- **Problem statement**:
Write the data out again exactly, dropping any images it holds.
--- begin ---
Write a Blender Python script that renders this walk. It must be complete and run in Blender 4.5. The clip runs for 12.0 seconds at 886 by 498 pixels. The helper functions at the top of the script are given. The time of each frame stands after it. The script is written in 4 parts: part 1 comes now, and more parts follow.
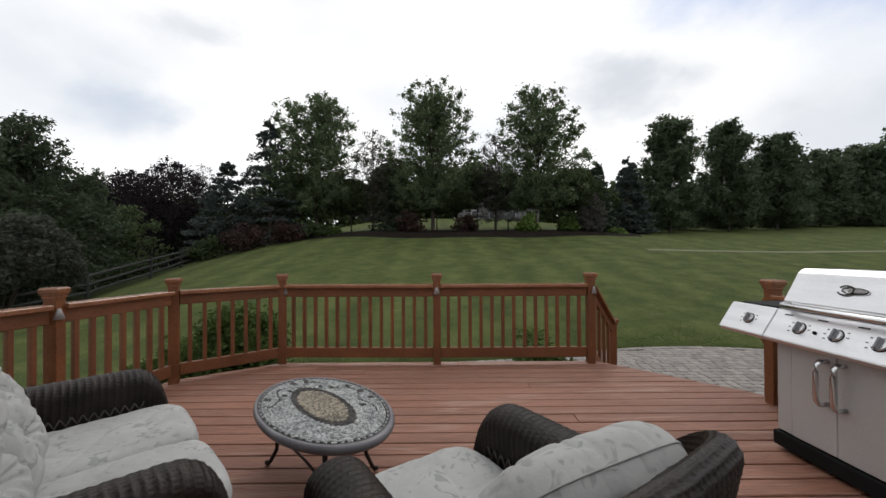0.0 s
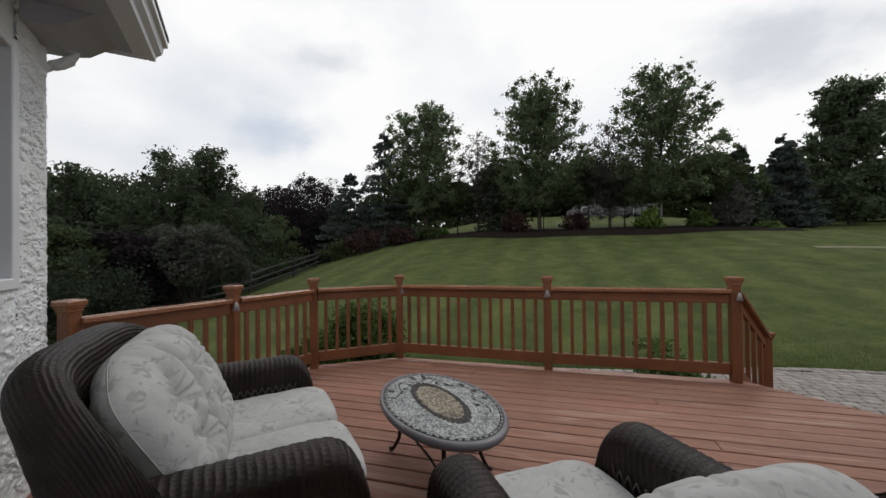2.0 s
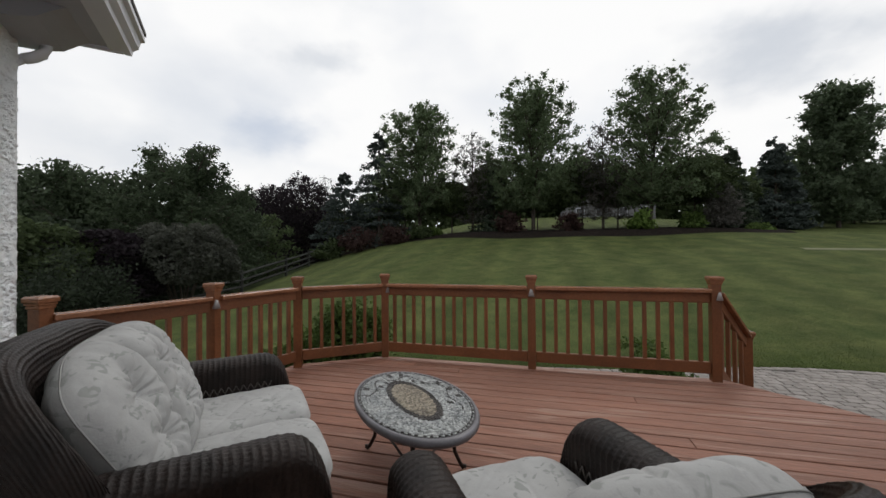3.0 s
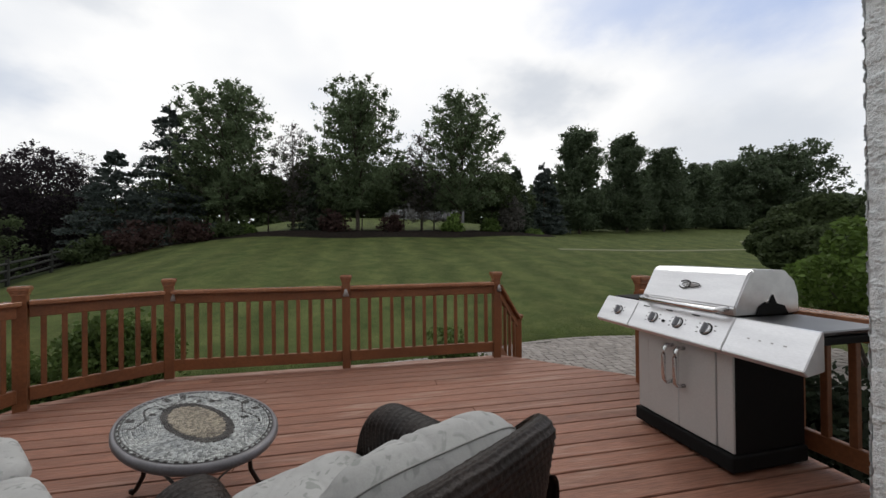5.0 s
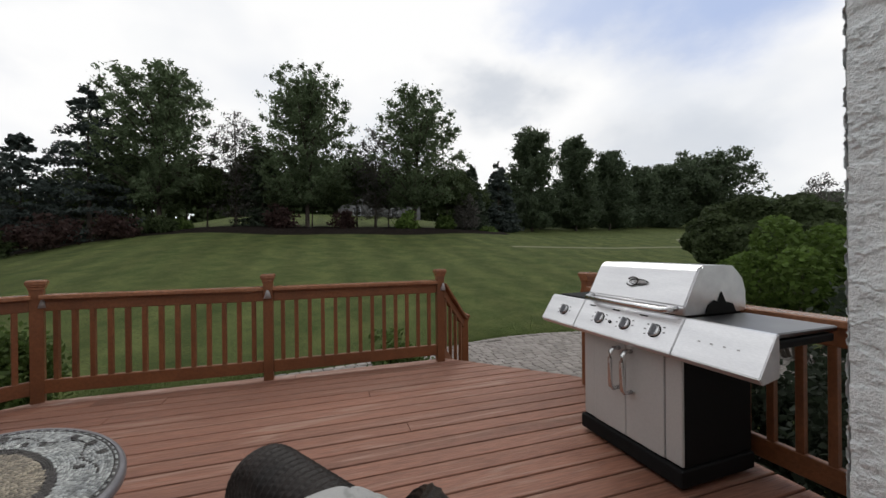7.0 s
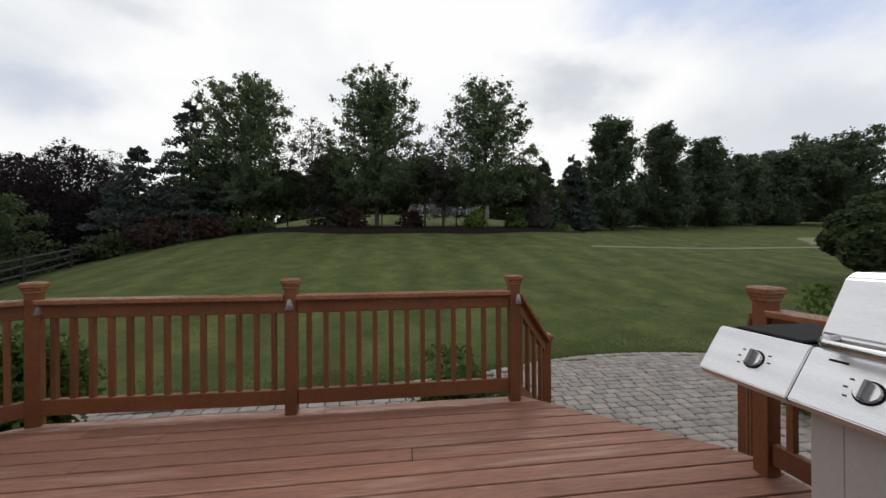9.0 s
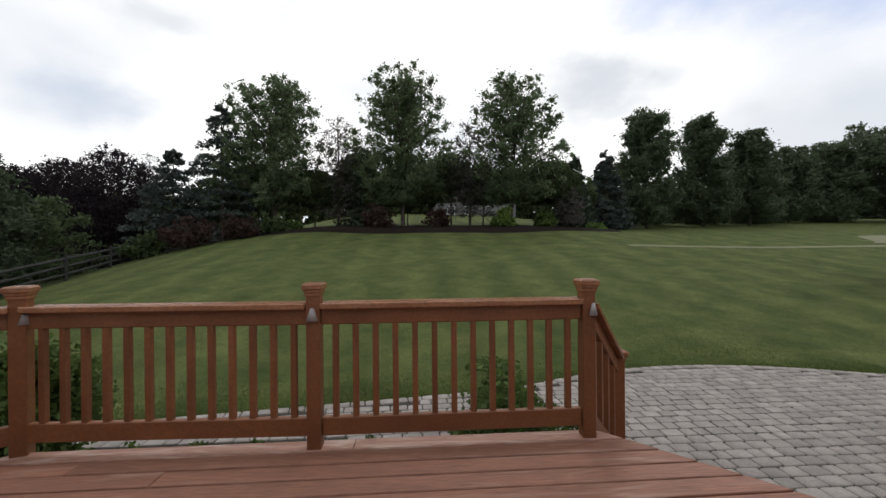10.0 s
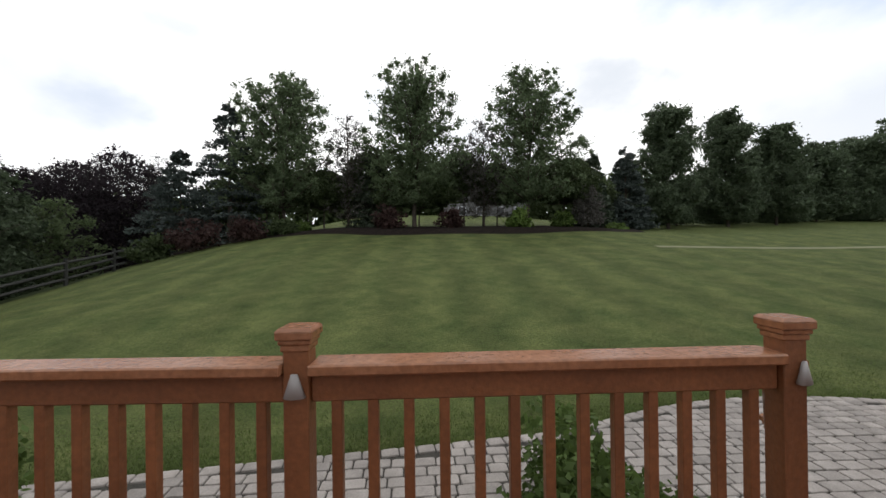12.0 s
--- end ---
- **Finished answer**:
Write a Blender Python script that renders this walk. It must be complete and run in Blender 4.5. The clip runs for 12.0 seconds at 886 by 498 pixels. The helper functions at the top of the script are given. The time of each frame stands after it. The script is written in 4 parts: part 1 comes now, and more parts follow.
0.0 s
2.0 s
3.0 s
5.0 s
7.0 s
9.0 s
10.0 s
12.0 s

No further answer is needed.